7. The only question which remains to be decided is whether what was sold is covered by the mortgage. What was sold was the beneficial interest in the business. That means the legal interest in the business. That does not carry anything specific. Then there was sold the goodwill in the business. Now goodwill is something intangible and immaterial which must have some relation to something else. It was the goodwill of the business, but it is not specified as the goodwill in any publication or anything of that nature. So far as any question of any thing other than a chattel is concerned, that disposes of the matter. The second part of the clause specifically restricts the security to the chattels and things belonging to the Gupta Press concern which are described in the schedule. Admittedly nothing in Schedule 2 to the plaint is to be found in the schedule to the mortgage deed. Nothing in Schedule 2 to the plaint, in my view, is comprised within the first part of the clause which. I am now considering. That being so, it follows that which is to be found in Schedule 2 to the plaint is not within the security and therefore was sold by the defendant in execution of his mortgage decree though it was property not covered by the mortgage in his favour. In these circumstances the plaintiff is entitled to relief.
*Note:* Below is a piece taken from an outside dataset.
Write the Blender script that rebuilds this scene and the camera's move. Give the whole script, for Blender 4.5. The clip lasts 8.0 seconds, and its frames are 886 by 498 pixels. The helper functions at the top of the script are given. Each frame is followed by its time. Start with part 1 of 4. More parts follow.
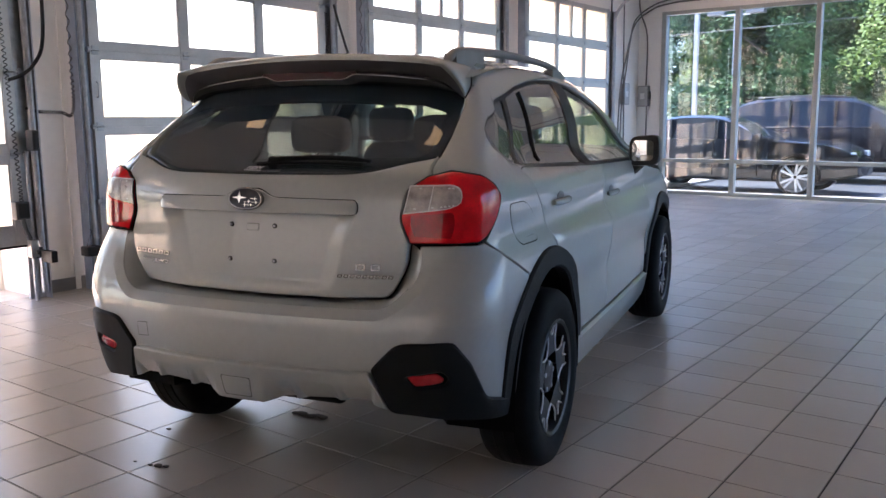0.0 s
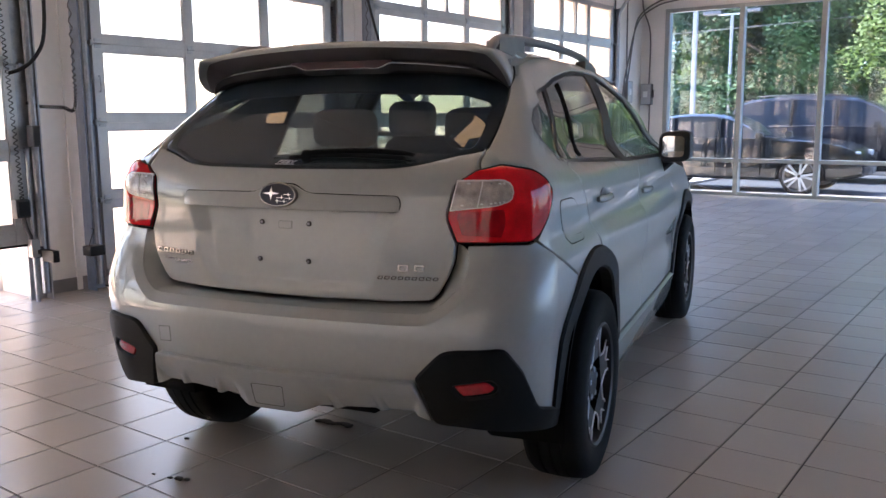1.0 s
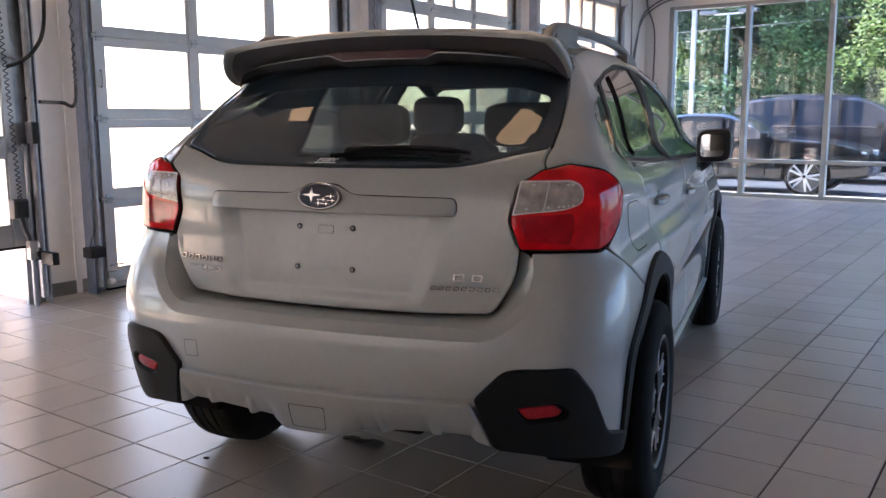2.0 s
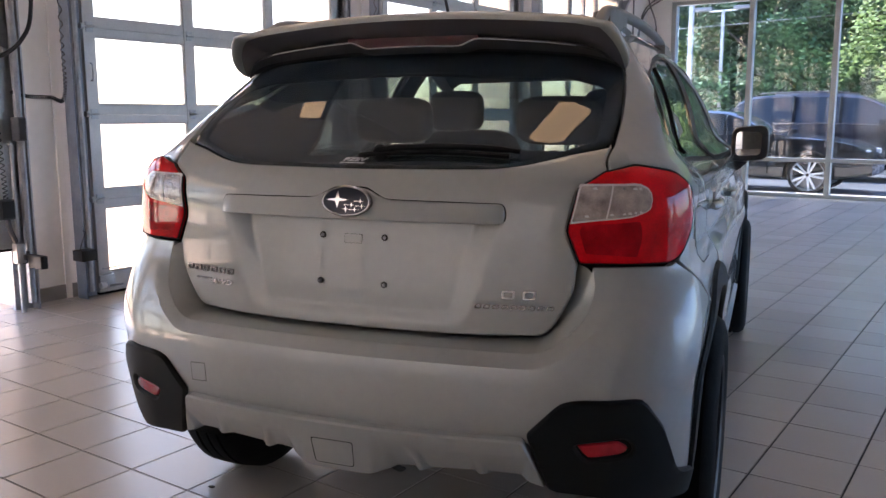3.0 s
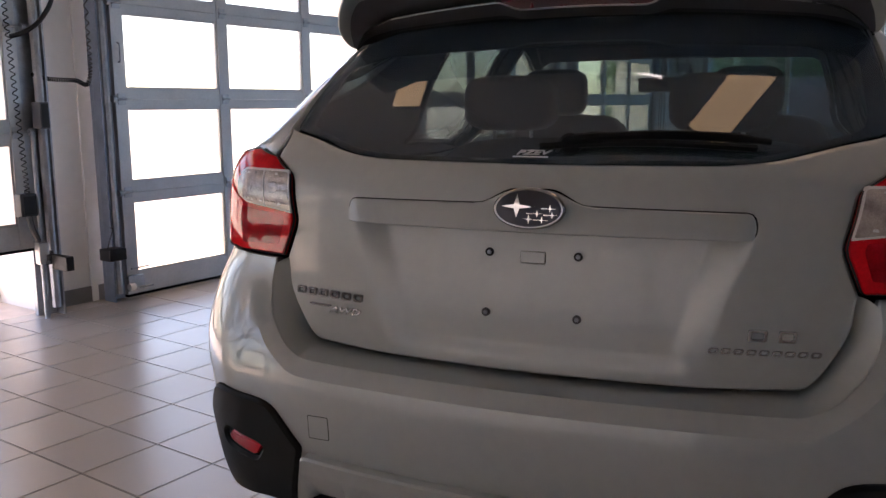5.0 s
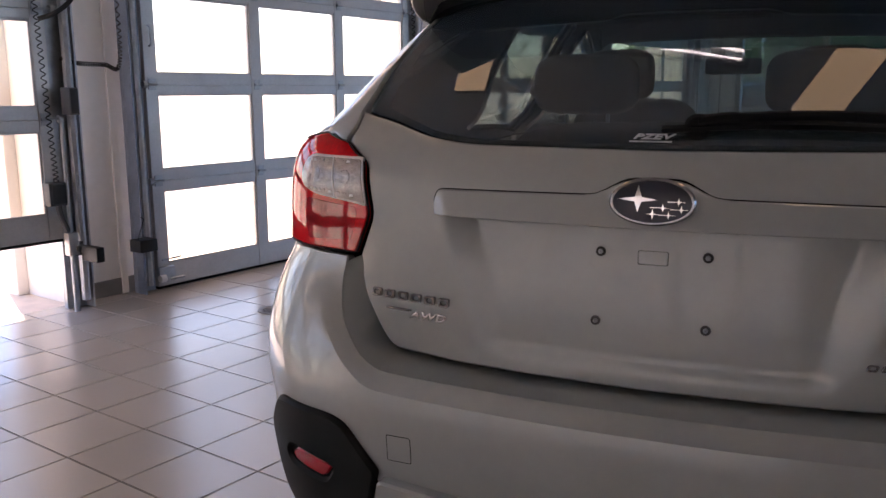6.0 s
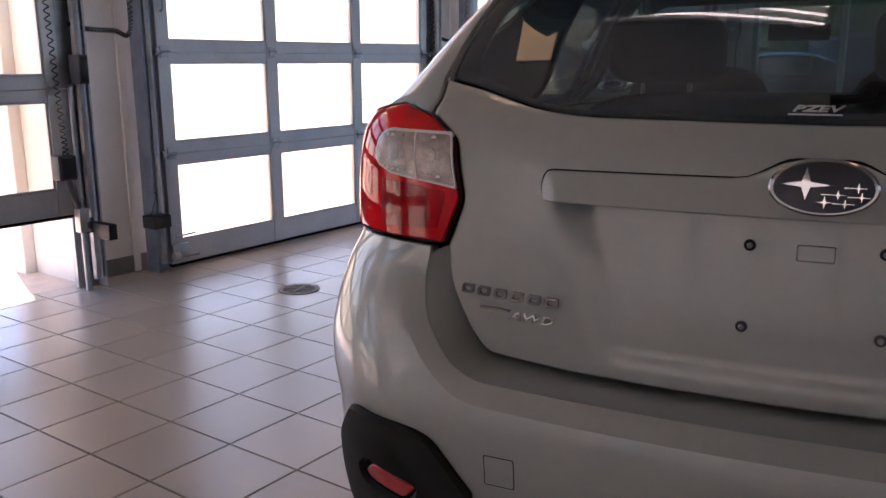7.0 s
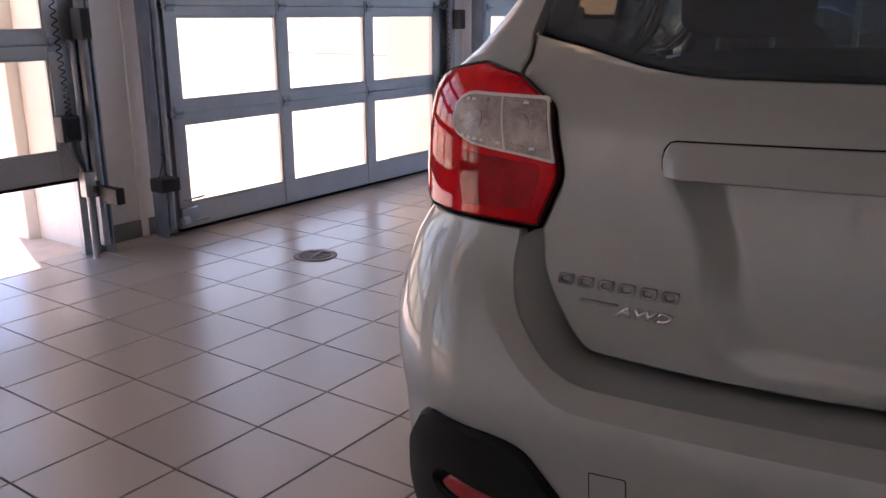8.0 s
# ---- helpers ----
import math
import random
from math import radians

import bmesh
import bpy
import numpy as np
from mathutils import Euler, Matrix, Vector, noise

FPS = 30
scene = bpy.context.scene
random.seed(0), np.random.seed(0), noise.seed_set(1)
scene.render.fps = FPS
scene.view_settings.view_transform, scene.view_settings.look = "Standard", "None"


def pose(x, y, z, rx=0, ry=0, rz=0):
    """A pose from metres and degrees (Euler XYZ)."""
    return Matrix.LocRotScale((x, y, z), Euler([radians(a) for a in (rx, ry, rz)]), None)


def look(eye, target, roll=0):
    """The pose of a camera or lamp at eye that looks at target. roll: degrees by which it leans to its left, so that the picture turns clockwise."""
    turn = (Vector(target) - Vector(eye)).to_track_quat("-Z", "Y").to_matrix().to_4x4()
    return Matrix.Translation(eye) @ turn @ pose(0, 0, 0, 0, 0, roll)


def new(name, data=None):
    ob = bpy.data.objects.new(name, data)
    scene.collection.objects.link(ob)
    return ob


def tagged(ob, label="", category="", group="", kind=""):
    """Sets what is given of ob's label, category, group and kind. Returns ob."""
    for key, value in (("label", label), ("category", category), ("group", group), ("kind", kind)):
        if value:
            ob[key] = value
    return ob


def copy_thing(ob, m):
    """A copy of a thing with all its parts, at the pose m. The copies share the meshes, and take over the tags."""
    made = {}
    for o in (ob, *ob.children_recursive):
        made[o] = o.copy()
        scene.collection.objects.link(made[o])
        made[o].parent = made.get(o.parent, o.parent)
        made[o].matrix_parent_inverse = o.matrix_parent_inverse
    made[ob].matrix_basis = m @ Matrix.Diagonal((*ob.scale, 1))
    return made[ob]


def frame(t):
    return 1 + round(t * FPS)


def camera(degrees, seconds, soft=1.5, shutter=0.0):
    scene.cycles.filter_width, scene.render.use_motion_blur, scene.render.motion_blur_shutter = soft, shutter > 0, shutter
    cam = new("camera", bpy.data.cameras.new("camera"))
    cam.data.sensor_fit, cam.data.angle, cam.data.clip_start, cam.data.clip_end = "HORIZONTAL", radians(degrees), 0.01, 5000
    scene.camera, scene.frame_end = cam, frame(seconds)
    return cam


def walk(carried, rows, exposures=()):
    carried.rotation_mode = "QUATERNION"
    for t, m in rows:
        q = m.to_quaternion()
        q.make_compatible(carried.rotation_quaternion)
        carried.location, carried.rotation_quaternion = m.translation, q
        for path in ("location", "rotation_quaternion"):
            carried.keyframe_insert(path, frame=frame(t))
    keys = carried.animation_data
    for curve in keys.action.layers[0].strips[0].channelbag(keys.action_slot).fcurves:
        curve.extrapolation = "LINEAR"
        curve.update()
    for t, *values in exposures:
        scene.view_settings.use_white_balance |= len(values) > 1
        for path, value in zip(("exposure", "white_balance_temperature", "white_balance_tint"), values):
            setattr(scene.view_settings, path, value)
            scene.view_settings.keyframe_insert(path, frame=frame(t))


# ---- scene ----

The defendant will restore to the receiver appointed in Suit No; 674 of 1918 the properties specified in Schedule 2 to the plaint. The plaintiff will be entitled to her costs as though this were an application made under Section 47, Civil P.C. As regards any costs which have been incurred and which would not have been incurred if an application had been filed in the first instance, both sides will bear their own costs.